REG: Rectified Gradient Guidance for Conditional Diffusion Models
This work addresses a theoretical-practical gap in guidance for conditional diffusion models, offering an incremental enhancement to improve generation quality in AI image synthesis.
The paper tackled the discrepancy between theoretical motivation and practical implementation of guidance techniques in conditional diffusion models by proposing a rectified gradient guidance (REG) method based on a valid scaled joint distribution objective. Experiments showed that REG consistently improved FID and Inception/CLIP scores on tasks like class-conditional ImageNet and text-to-image generation compared to prior methods.

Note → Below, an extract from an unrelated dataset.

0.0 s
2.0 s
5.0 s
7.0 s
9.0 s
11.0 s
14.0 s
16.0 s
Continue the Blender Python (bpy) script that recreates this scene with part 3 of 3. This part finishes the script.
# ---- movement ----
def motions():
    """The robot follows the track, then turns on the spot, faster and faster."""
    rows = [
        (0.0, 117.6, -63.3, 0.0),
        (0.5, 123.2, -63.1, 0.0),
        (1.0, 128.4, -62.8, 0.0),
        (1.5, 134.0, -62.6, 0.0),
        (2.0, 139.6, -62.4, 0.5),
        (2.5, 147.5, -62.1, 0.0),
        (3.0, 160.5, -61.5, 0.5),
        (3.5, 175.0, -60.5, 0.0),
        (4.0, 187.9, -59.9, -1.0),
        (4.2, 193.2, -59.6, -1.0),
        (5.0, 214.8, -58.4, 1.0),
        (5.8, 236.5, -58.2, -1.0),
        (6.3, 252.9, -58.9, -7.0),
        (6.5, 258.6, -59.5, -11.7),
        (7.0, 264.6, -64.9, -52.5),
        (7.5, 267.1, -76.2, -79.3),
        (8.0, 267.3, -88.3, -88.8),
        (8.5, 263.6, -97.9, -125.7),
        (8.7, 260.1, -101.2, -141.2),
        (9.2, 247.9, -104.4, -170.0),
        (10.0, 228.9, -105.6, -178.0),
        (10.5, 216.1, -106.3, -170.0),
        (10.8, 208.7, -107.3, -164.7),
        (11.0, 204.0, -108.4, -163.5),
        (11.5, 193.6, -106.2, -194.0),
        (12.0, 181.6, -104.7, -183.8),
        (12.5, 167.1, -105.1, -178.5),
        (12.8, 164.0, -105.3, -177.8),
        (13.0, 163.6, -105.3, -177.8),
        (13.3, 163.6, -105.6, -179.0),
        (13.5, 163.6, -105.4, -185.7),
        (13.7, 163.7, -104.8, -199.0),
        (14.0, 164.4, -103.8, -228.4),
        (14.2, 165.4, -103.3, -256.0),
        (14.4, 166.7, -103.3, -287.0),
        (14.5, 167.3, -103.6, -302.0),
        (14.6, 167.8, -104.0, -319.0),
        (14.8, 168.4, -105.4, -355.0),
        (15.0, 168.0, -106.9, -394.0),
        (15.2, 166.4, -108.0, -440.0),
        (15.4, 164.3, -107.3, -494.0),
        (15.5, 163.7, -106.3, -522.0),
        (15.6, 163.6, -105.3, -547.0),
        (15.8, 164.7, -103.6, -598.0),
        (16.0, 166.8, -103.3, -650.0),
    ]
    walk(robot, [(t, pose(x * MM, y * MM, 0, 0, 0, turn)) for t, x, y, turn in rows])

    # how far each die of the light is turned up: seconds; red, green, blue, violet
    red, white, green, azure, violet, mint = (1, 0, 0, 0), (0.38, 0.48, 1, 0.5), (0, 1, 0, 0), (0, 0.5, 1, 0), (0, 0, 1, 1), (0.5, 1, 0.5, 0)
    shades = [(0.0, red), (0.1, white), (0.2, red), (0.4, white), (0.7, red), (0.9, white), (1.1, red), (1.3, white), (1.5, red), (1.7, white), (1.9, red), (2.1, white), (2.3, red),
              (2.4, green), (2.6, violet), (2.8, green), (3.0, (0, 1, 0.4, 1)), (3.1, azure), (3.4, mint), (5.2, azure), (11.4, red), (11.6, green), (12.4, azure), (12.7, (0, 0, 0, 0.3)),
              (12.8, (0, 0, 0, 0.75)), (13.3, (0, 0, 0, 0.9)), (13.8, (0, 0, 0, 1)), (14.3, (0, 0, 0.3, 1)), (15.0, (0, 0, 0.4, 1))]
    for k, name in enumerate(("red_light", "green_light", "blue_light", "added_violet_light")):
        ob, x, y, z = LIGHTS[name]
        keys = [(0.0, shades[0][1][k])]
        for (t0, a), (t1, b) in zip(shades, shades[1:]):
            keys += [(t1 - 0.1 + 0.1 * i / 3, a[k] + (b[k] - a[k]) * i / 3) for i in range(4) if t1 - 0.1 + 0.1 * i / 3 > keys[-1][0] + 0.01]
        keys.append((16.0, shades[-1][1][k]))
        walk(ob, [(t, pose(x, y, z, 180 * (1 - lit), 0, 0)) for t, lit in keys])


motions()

Guidance techniques are simple yet effective for improving conditional generation in diffusion models. Albeit their empirical success, the practical implementation of guidance diverges significantly from its theoretical motivation. In this paper, we reconcile this discrepancy by replacing the scaled marginal distribution target, which we prove theoretically invalid, with a valid scaled joint distribution objective. Additionally, we show that the established guidance implementations are approximations to the intractable optimal solution under no future foresight constraint. Building on these theoretical insights, we propose rectified gradient guidance (REG), a versatile enhancement designed to boost the performance of existing guidance methods. Experiments on 1D and 2D demonstrate that REG provides a better approximation to the optimal solution than prior guidance techniques, validating the proposed theoretical framework. Extensive experiments on class-conditional ImageNet and text-to-image generation tasks show that incorporating REG consistently improves FID and Inception/CLIP scores across various settings compared to its absence.